[Task requirements]: Pictures stay out. Extract the lines below from the first one through the line with "trunk with old", both included.

[Given information]:
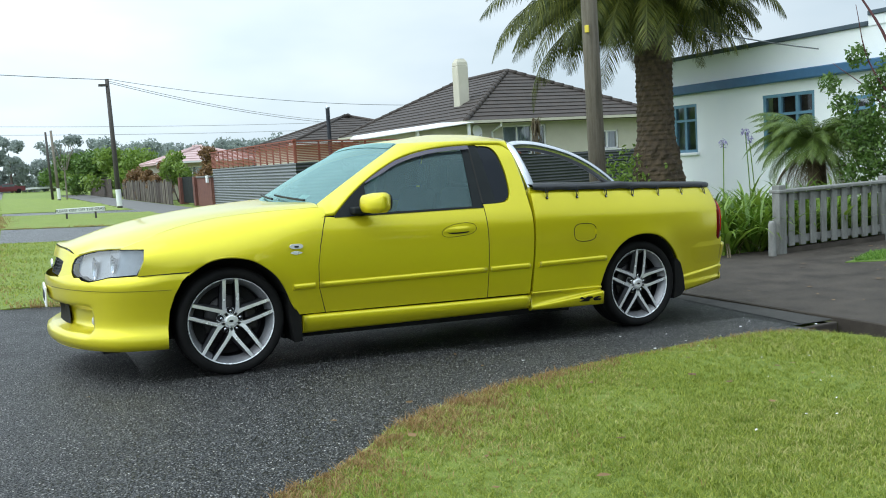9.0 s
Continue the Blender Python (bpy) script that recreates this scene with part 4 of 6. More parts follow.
obj("foliage", leaves(14000, 0.035, hedge_places, 5), LEAF_HEDGE, hedge)
part("core", box(3.75, 12.5, -0.05, 5.75, 13.6, 1.46, 0.1, 2), LEAF_DARK, hedge)
shrub("shrub", "pale green shrub at the hedge's end", 5.55, 12.1, 1.50, 0.36, 0.36, LEAF_LIGHT, 12, 0.055, 2600, 0.25)

# palm
palm = empty("palm_tree", pose(7.24, 8.46, -0.05), "tall stout palm with shaggy trunk and drooping fronds", "palm")
rng = random.Random(4)
NSEG, NR = 60, 40
vs, fs = [], []
for i in range(NR * 3 + 1):
    z = 4.4 * i / (NR * 3)
    r = 0.335 + 0.14 * math.exp(-(z / 1.25) ** 3) + 0.07 * math.exp(-((z - 4.2) / 0.35) ** 2)
    for k in range(NSEG):
        a = 2 * math.pi * k / NSEG
        row = z / 0.095
        cell = (a / (2 * math.pi) * 14 + 0.5 * (int(row) % 2)) % 1.0
        bulge = 0.035 * (1 - (row % 1.0)) * (1 - abs(2 * cell - 1) ** 2)
        rr = r + bulge + 0.02 * noise.noise((math.cos(a) * 3, math.sin(a) * 3, z * 4)) + (0.10 * max(0, noise.noise((math.cos(a) * 5, math.sin(a) * 5, z * 6))) if z < 1.4 else 0)
        vs.append((rr * math.cos(a), rr * math.sin(a), z))
for i in range(NR * 3):
    for k in range(NSEG):
        fs.append((i * NSEG + k, i * NSEG + (k + 1) % NSEG, (i + 1) * NSEG + (k + 1) % NSEG, (i + 1) * NSEG + k))
obj("trunk", raw(vs, fs), BARK, palm, "brown trunk with old frond scars")


def frond(length, up, droop, az, seed, width, pairs, material, parent, start, name="frond", hang=0.5, taper=0.35, rib=0.02, curl=1.25, blade=0.016):
    """A feather leaf: an arching rib with leaflets on both sides."""
    r = random.Random(seed)
    out = Vector((math.cos(az), math.sin(az), 0))
    side = Vector((-math.sin(az), math.cos(az), 0))
    n = 18
    pts = []
    for k in range(n + 1):
        t = k / n
        ang = up - droop * t ** curl
        step = length / n
        if not pts:
            pts.append(Vector(start))
        else:
            pts.append(pts[-1] + (out * math.cos(ang) + Vector((0, 0, math.sin(ang)))) * step)
    bm = tube(pts, [rib * (1 - 0.85 * k / n) for k in range(n + 1)], 5)
    for k in range(pairs):
        t = 0.10 + 0.89 * k / pairs
        i = min(n - 1, int(t * n))
        p = pts[i].lerp(pts[i + 1], t * n - i)
        d = (pts[i + 1] - pts[i]).normalized()
        ln = width * math.sin(math.pi * min(1, 0.12 + 0.88 * t)) ** taper * r.uniform(0.85, 1.1) * (1 if t < 0.85 else 1 - (t - 0.85) * 4)
        for s in (-1, 1):
            q = (side * s * 0.8 + d * 0.55 + Vector((0, 0, -hang * r.uniform(0.6, 1.2)))).normalized()
            tip = p + q * ln + Vector((0, 0, -0.22 * ln))
            m = p + q * ln * 0.55
            w = d * (blade + 0.010 * ln)
            v = [bm.verts.new(c) for c in (p - w * 0.6, m - w, tip, m + w, p + w * 0.6)]
            bm.faces.new(v)
    return part(name, bm, material, parent)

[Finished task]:
9.0 s
Continue the Blender Python (bpy) script that recreates this scene with part 4 of 6. More parts follow.
obj("foliage", leaves(14000, 0.035, hedge_places, 5), LEAF_HEDGE, hedge)
part("core", box(3.75, 12.5, -0.05, 5.75, 13.6, 1.46, 0.1, 2), LEAF_DARK, hedge)
shrub("shrub", "pale green shrub at the hedge's end", 5.55, 12.1, 1.50, 0.36, 0.36, LEAF_LIGHT, 12, 0.055, 2600, 0.25)

# palm
palm = empty("palm_tree", pose(7.24, 8.46, -0.05), "tall stout palm with shaggy trunk and drooping fronds", "palm")
rng = random.Random(4)
NSEG, NR = 60, 40
vs, fs = [], []
for i in range(NR * 3 + 1):
    z = 4.4 * i / (NR * 3)
    r = 0.335 + 0.14 * math.exp(-(z / 1.25) ** 3) + 0.07 * math.exp(-((z - 4.2) / 0.35) ** 2)
    for k in range(NSEG):
        a = 2 * math.pi * k / NSEG
        row = z / 0.095
        cell = (a / (2 * math.pi) * 14 + 0.5 * (int(row) % 2)) % 1.0
        bulge = 0.035 * (1 - (row % 1.0)) * (1 - abs(2 * cell - 1) ** 2)
        rr = r + bulge + 0.02 * noise.noise((math.cos(a) * 3, math.sin(a) * 3, z * 4)) + (0.10 * max(0, noise.noise((math.cos(a) * 5, math.sin(a) * 5, z * 6))) if z < 1.4 else 0)
        vs.append((rr * math.cos(a), rr * math.sin(a), z))
for i in range(NR * 3):
    for k in range(NSEG):
        fs.append((i * NSEG + k, i * NSEG + (k + 1) % NSEG, (i + 1) * NSEG + (k + 1) % NSEG, (i + 1) * NSEG + k))
obj("trunk", raw(vs, fs), BARK, palm, "brown trunk with old frond scars")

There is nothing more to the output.